High traffic websocket/haproxy tuning

haproxynode.jssocket

i have a pubsub application (mostly chat but some other goodies being pub-ed and sub-ed too) running on node & socket.io.

i'm load testing this app by spinning up some other, real large, boxes and running a node app i wrote for this purpose that spawns a ton of processes that connect using the socket.io-client package.

i found that i can get about 1k concurrent connections to a single 1gig rackspace cloud box. we need to support between 10k and 100k concurrent connections (for specific events, not all the time) though so i put a load balancer in front and figured before a big event i'd spin up more machines. but i've put a haproxy box in front and found that with 2 servers and 2k users i'm golden but with 4 servers even 3k users is a struggle!

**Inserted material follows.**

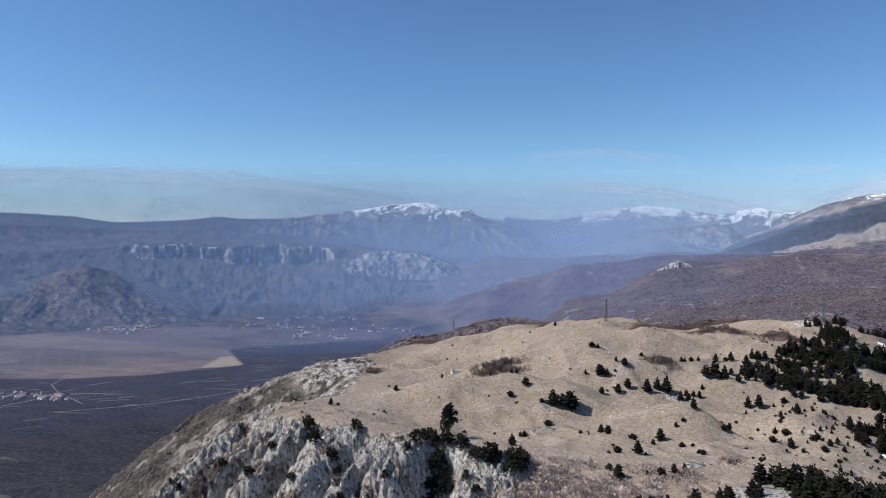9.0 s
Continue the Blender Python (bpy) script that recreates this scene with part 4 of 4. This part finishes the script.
def house(name, lx, ly, h, rise):
    """A gabled house with its windows and door."""
    top = new(name)
    bm = bmesh.new()
    v = [bm.verts.new(p) for p in [(-lx, -ly, -1.5), (lx, -ly, -1.5), (lx, ly, -1.5), (-lx, ly, -1.5), (-lx, -ly, h), (lx, -ly, h), (lx, ly, h), (-lx, ly, h), (-lx, 0, h + rise), (lx, 0, h + rise)]]
    for q in ((0, 1, 5, 4), (1, 2, 6, 9, 5), (2, 3, 7, 6), (3, 0, 4, 8, 7), (3, 2, 1, 0), (4, 5, 9, 8), (6, 7, 8, 9)):
        bm.faces.new([v[i] for i in q])
    part("wall", bm, PLASTER, top)
    bm = bmesh.new()
    o = 0.45
    for s in (-1, 1):
        a = [(-lx - o, s * (ly + o), h - o * rise / ly), (lx + o, s * (ly + o), h - o * rise / ly), (lx + o, 0, h + rise), (-lx - o, 0, h + rise)]
        lo = [bm.verts.new((p[0], p[1], p[2] + 0.03)) for p in a]
        hi = [bm.verts.new((p[0], p[1], p[2] + 0.25)) for p in a]
        bm.faces.new(lo), bm.faces.new(hi)
        for k in range(4):
            bm.faces.new((lo[k], lo[(k + 1) % 4], hi[(k + 1) % 4], hi[k]))
    part("roof", bm, ROOF, top)
    for k in range(3):
        bm = bmesh.new()
        wide, tall, zc = (0.5, 1.0, 1.05) if k == 1 else (0.55, 0.6, h * 0.55)
        bmesh.ops.create_cube(bm, size=1, matrix=Matrix.LocRotScale((lx * (k - 1) * 0.6, -ly - 0.02, zc), None, (wide * 2, 0.12, tall * 2)))
        part("door" if k == 1 else "window", bm, DARK, top)
    return top


HOUSES = [house("house", 5.5, 4.2, 5.2, 2.2), house("house", 7.0, 4.5, 3.4, 1.9), house("shed", 17, 7, 5.5, 1.8)]
tagged(HOUSES[0], "small two-storey village house with pale walls", "house", "village houses"), tagged(HOUSES[1], "low pale village house with a tiled roof", "house", "village houses"), tagged(HOUSES[2], "long pale farm shed", "building", "village houses")
# villages in the valley: x, y, spread in x and y, houses
VILLAGES = [(-1712, 2340, 120, 110, 84), (-1700, 2650, 110, 70, 24), (-1430, 2720, 170, 120, 34), (-1110, 2500, 230, 70, 30), (-890, 2330, 170, 60, 26), (-1250, 1390, 130, 26, 34), (-700, 2500, 160, 60, 14), (-960, 2760, 220, 50, 16)]
g = random.Random(77)
placed = set()
for vx, vy, sx, sy, count in VILLAGES:
    for k in range(count):
        x, y = vx + g.gauss(0, sx * 0.5), vy + g.gauss(0, sy * 0.5)
        pick = g.choices((0, 1, 2), (5, 4, 1.3))[0]
        s = g.uniform(0.55, 1.0)
        m = Matrix.Translation((x, y, ground_z(x, y) + 0.3)) @ Matrix.Rotation(g.uniform(-0.5, 0.5) + g.choice((0, 1.57)), 4, "Z") @ Matrix.Diagonal((s, s, s, 1))
        if pick in placed:
            plant(HOUSES[pick], m)
        else:
            HOUSES[pick].matrix_basis = m
            placed.add(pick)


def ruin():
    """Roofless stone hut in the hollow: broken walls with rubble about them."""
    g = random.Random(9)
    top = new("ruined_hut")
    n = Nodes("weathered_limestone_wall")
    n.bump(n.noise(0.5, 3), 0.8, 0.2)
    mat = n.done(n.mix(n.noise(0.9, 4, 0.7), (0.45, 0.43, 0.40), (0.80, 0.78, 0.74)), 0.9)
    for x, y, lx, ly in ((0, -2.4, 3.4, 0.35), (0, 2.4, 3.4, 0.35), (-3.2, 0, 0.35, 2.4), (3.2, 0, 0.35, 2.4)):
        bm = bmesh.new()
        for k in range(8):
            t = (k + 0.5) / 4 - 1
            hgt = g.uniform(1.2, 3.0)
            bmesh.ops.create_cube(bm, size=1, matrix=Matrix.LocRotScale((x + (t * lx if lx > 1 else 0), y + (t * ly if ly > 1 else 0), hgt / 2 - 0.6), Euler((0, 0, g.uniform(-0.1, 0.1))), (lx / 4.2 if lx > 1 else 0.7, ly / 4.2 if ly > 1 else 0.7, hgt + 0.6)))
        part("wall", bm, mat, top)
    bm = bmesh.new()
    for k in range(26):
        s = g.uniform(0.3, 0.9)
        bmesh.ops.create_icosphere(bm, subdivisions=1, radius=s, matrix=Matrix.Translation((g.gauss(1, 4), g.gauss(-2, 3), 0.1)) @ Matrix.Diagonal((1, 1, 0.6, 1)))
    part("rubble", bm, mat, top)
    return tagged(top, "small ruined white stone hut in a grassy hollow", "ruin")


hut = ruin()
hut.matrix_basis = Matrix.Translation((-76, 490, ground_z(-76, 490))) @ Matrix.Rotation(0.4, 4, "Z")


def gravel_material(name, dark, light):
    n = Nodes(name)
    return n.done(n.mix(n.noise(9, 4, 0.7), dark, light), 0.95)


GRAVEL, EARTH = gravel_material("pale_gravel", (0.14, 0.118, 0.108), (0.23, 0.20, 0.18)), gravel_material("earth_track", (0.15, 0.116, 0.106), (0.215, 0.172, 0.155))


def lane(points, width, name="road", label="pale gravel road across the valley floor", material=GRAVEL):
    """A road ribbon laid along plan points, with its own thickness."""
    bm = bmesh.new()
    pts = [Vector(p) for p in points]
    path = []
    for a, b in zip(pts, pts[1:]):
        steps = max(2, int((b - a).length / 30))
        path += [a.lerp(b, k / steps) for k in range(steps)]
    path.append(pts[-1])
    rows = []
    for k, p in enumerate(path):
        d = (path[min(k + 1, len(path) - 1)] - path[max(k - 1, 0)]).normalized()
        s = Vector((-d.y, d.x)) * width / 2
        z = ground_z(p.x, p.y)
        rows.append([bm.verts.new((p.x + s.x * u, p.y + s.y * u, z + h)) for u, h in ((-1, -0.6), (-1, 0.45), (1, 0.45), (1, -0.6))])
    for a, b in zip(rows, rows[1:]):
        for k in range(3):
            bm.faces.new((a[k], a[k + 1], b[k + 1], b[k]))
    me = bpy.data.meshes.new(name)
    bm.to_mesh(me)
    bm.free()
    me.materials.append(material)
    return tagged(new(name, me), label, "road", kind="structure")


lane([(-1914, 2153), (-1647, 2093), (-1395, 2077), (-1149, 2068), (-880, 2210), (-700, 2330)], 4)
lane([(-2100, 1740), (-1778, 1801), (-1501, 1866), (-1298, 1947), (-1121, 2018)], 4.5)
lane([(-1960, 2330), (-1914, 2153), (-1652, 1842), (-1458, 1612)], 3)
lane([(-1990, 2330), (-1820, 2290), (-1700, 2190), (-1647, 2093)], 3.5)
for ends in ([(-1791, 1925), (-1530, 1611)], [(-1503, 1854), (-1302, 1618)], [(-1768, 2066), (-1390, 1629)], [(-1390, 2071), (-1073, 1724)], [(-1449, 1887), (-1255, 1656)], [(-1230, 2060), (-1020, 1840)]):
    lane(ends, 2.2, "field_track", "narrow earth track between ploughed fields", EARTH)
lane([(-1100, 1290), (-959, 1374), (-875, 1450), (-828, 1497), (-700, 1640)], 3)
lane([(-1500, 1180), (-1270, 1293), (-1219, 1387), (-1156, 1442), (-1065, 1451)], 4)
lane([(-1340, 1620), (-1304, 1498), (-1234, 1440), (-1100, 1359)], 3)
lane([(-1800, 2330), (-1560, 2480), (-1250, 2560), (-900, 2380), (-640, 2420)], 5)
lane([(-640, 2420), (-560, 2600), (-430, 2760), (-330, 2900)], 4, label="pale road climbing the far valley slope")


def parcels():
    """Small mown and ploughed strips among the valley scrub."""
    g = random.Random(12)
    V, F = [], []
    for cx, cy, sx, sy, count in ((-1250, 1420, 330, 60, 24), (-1500, 1250, 400, 90, 14), (-900, 1700, 250, 160, 26), (-1000, 2500, 420, 220, 230), (-1300, 1400, 260, 60, 40), (-1900, 2450, 300, 60, 30), (-700, 1900, 120, 160, 24)):
        for k in range(count):
            x, y = cx + g.gauss(0, sx * 0.6), cy + g.gauss(0, sy * 0.6)
            a, lx, ly = g.uniform(0.35, 0.95), g.uniform(6, 34), g.uniform(1.6, 5)
            if math.hypot(x, y) > 2900:
                continue
            i = len(V)
            for ux, uy in ((-1, -1), (1, -1), (1, 1), (-1, 1)):
                px, py = x + math.cos(a) * ux * lx - math.sin(a) * uy * ly, y + math.sin(a) * ux * lx + math.cos(a) * uy * ly
                V.append((px, py, 0.0))
            F.append((i, i + 1, i + 2, i + 3))
    P = np.array(V)
    z = relief(P[:, 0], P[:, 1])[0]
    flat = z.reshape(-1, 4).max(1) < 30
    V = [(p[0], p[1], h + 0.5) for p, h in zip(V, z)]
    F = [q for q, ok in zip(F, flat) if ok]
    n = Nodes("mown_parcels")
    mat = n.done(n.mix(random_tint(n), (0.045, 0.039, 0.040), (0.13, 0.112, 0.107)), 0.95)
    ob = new("small_fields", mesh_from("small_fields", V, F, mat))
    return tagged(ob, "narrow pale mown strips among valley scrub", "fields", kind="stuff")


parcels()


def stones():
    """Loose limestone about the meadow."""
    ico = bmesh.new()
    bmesh.ops.create_icosphere(ico, subdivisions=1, radius=1)
    base = np.array([v.co[:] for v in ico.verts])
    faces = np.array([[v.index for v in f.verts] for f in ico.faces], np.int32)
    ico.free()
    g = np.random.RandomState(14)
    shapes = [(base * (0.75 + 0.5 * g.rand(len(base), 1)) * (1, 0.8, 0.55), faces) for _ in range(4)]
    n = Nodes("loose_limestone")
    mat = n.done(n.mix(random_tint(n), (0.34, 0.32, 0.29), (0.62, 0.60, 0.56)), 0.9)
    keep = lambda x, y: (relief(x, y)[1] < 0.3) * sstep(0.0, 0.6, fbm(x / 40, y / 40, 3, 97)) * (rim_field(x, y)[0] < -3)
    stuff_mesh("loose_stones", scatter(11000, (-160, 330, 265, 640), keep, 15), shapes, mat, rng, "loose pale limestone scattered over the dry meadow", "stones", 0.18, 0.6, (0.9, 1.4), 0.05)


stones()
LOW = [arrays(crown(random.Random(80 + i), 4, 6, 0.0, BUSHY)) for i in range(3)]
open_ground = lambda x, y: (rim_field(x, y)[0] < -6) * (0.25 + 0.75 * sstep(40, 120, x)) * sstep(-0.3, 0.4, fbm(x / 35, y / 35, 3, 98)) * (1 - inside(FOREST, x, y))
stuff_mesh("dwarf_junipers", scatter(1500, (-150, 300, 285, 600), open_ground, 16), LOW, NEEDLES, rng, "tiny dark juniper cushions dotted over the meadow", "bushes", 0.5, 1.5, (1.0, 1.6), 0.1)
flank_keep = lambda x, y: (rim_field(x, y)[0] > 6) * (1 - 0.7 * relief(x, y)[1]) * sstep(-0.4, 0.2, fbm(x / 25, y / 25, 3, 99))
stuff_mesh("flank_scrub", scatter(24000, (-420, -130, 330, 800), flank_keep, 17), CLUMPS, WOODS, rng, "dark brown leafless scrub on the steep flank", "shrubs", 0.5, 1.2, (0.9, 1.5))


def snow_patch(x, y, rx, ry, seed):
    """A last drift of old snow."""
    g = random.Random(seed)
    bm = bmesh.new()
    rings = []
    for r, h in ((1.0, 0.02), (0.7, 0.35), (0.35, 0.55)):
        ring = []
        for k in range(14):
            a = 2 * math.pi * k / 14
            w = r * (1 + 0.25 * vnoise(np.array([math.cos(a) * 1.4 + seed]), np.array([math.sin(a) * 1.4]), seed)[0])
            px, py = x + rx * w * math.cos(a), y + ry * w * math.sin(a)
            ring.append(bm.verts.new((px, py, ground_z(px, py) + h - 0.05)))
        rings.append(ring)
    for a, b in zip(rings, rings[1:]):
        for k in range(14):
            bm.faces.new((a[k], a[(k + 1) % 14], b[(k + 1) % 14], b[k]))
    bm.faces.new(rings[-1])
    me = bpy.data.meshes.new("snow_patch")
    bm.to_mesh(me)
    bm.free()
    me.materials.append(SNOW)
    return tagged(new("snow_patch", me), "small melting drift of old white snow", "snow", "snow drifts on the hill")


def snow_material():
    n = Nodes("old_snow")
    n.bump(n.noise(0.6, 3), 0.4, 0.1)
    return n.done(n.mix(n.noise(1.5, 3), (0.72, 0.73, 0.76), (0.85, 0.86, 0.88)), 0.7)


SNOW = snow_material()
for i, (x, y, rx, ry) in enumerate(((150, 368, 2.2, 3.5), (212, 424, 3.0, 3.0), (232, 560, 5, 5), (238, 556, 3, 3), (300, 492, 5, 4), (318, 478, 3, 3), (285, 470, 4, 3))):
    snow_patch(x, y, rx, ry, i)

i noticed that when my load tests start causing lots of disconnects the node servers are experiencing very high cpu usage (in the 90%) which i find odd because when 2 servers and 2k users i end up with a max of 70% which quickly diminishes.

here are some relevant lines from my haproxy config:

mode http
timeout client 86400000
timeout server 86400000
timeout connect 5000
maxconn 100000

i've also put some kernel net tuning into /etc/sysctl.conf on my haproxy and node boxes:

net.ipv4.tcp_tw_reuse = 1
net.ipv4.ip_local_port_range = 1024 65023 
net.ipv4.tcp_max_syn_backlog = 10240 
net.ipv4.tcp_max_tw_buckets = 400000 
net.ipv4.tcp_max_orphans = 60000 
net.ipv4.tcp_synack_retries = 3 
net.core.somaxconn = 50000 
net.core.netdev_max_backlog = 50000 
net.ipv4.tcp_rmem = 8192 87380 8388608 
net.ipv4.tcp_wmem = 8192  87380 8388608

and both the haproxy and node boxes have
ulimit -n 99999
in their relevant init scripts (before starting haproxy or node)

the haproxy box is consistently at single digit (or less) cpu usage.

what should my next steps be? does anything here stick out as an issue?

Best Answer

Turn on HAProxy HTTP logging if you haven't already and see if you can find the cause of the disconnects in either that or syslog of the server. The HAProxy HTTP log format includes the termination_state for requests which should help point you in the right direction.